Des objectifs affirmés mais des défis conséquents… capables d’être résolus ?
Dès lors, que penser réellement de cette annonce ? Sur le papier, la vision stratégique est là puisqu’elle placerait la Turquie au rang de puissance maritime. Toutefois, la problématique principale est le coût que cette dépense engendrera, coût qui n’est pas encore annoncé. Dans un pays secoué par une crise économique depuis de nombreuses années, se doter d’un tel arsenal interroge. Il sera donc intéressant de suivre l’évolution du projet, sa durée et les conditions de réalisation. Sinon, le porte-avions risque de rester un instrument de prestige plutôt qu’un outil de combat opérationnel. Dans tous les cas, la Turquie s’engage sur la voie de la dissuasion si elle arrive à mettre en corrélation ses intérêts et le budget alloué à cet objectif autant militaire que diplomatique.

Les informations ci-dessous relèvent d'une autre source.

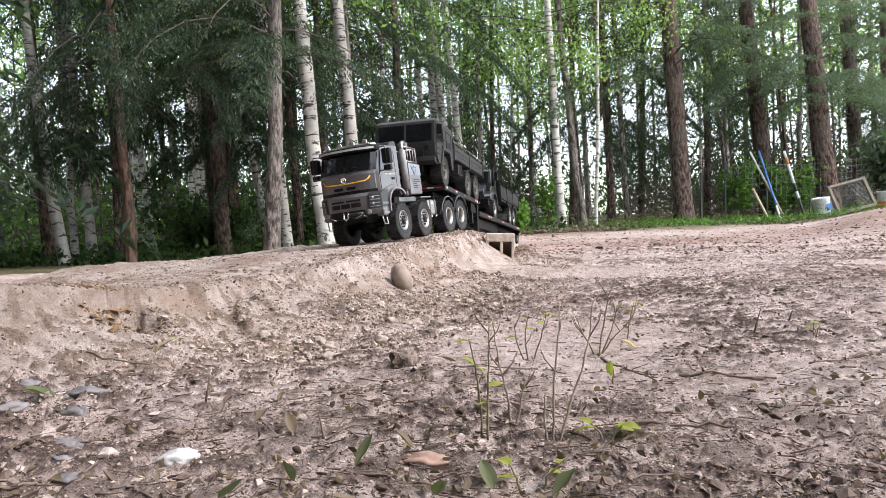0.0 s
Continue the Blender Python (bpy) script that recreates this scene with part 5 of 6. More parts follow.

L’Union européenne se doit de trouver un équilibre entre la coopération nécessaire avec la Turquie. Tout en restant ferme et réaliste sur les objectifs poursuivis par le pouvoir turc. Le président Erdoğan étant un adepte du passage en force, cette donnée est essentielle. Il faut prendre en compte que la Turquie s’engage à devenir, à plus ou moins long terme, un acteur naval de premier ordre. Un pays qui veut défendre ses intérêts, tout en misant sur un savoir-faire en la matière, de manière décomplexée. C’est à l’Europe de trouver un moyen d’absorber ce projet et maintenir ce fragile équilibre entre coopération, fermeté et réalisme stratégique.
L’enjeu n’est pas de bloquer Ankara, mais de l’intégrer dans la stabilité régionale de sécurité sans abandonner les principes de droit maritime. Le projet « MUGEM » incarne, sur le papier, la transformation géopolitique de la Turquie. La volonté de se doter d’un porte-avions symbolise une envie pour le pouvoir turc : celle d’exister sur mer comme sur terre tout se donnant les moyens de ses ambitions entre instabilité et enjeux stratégiques.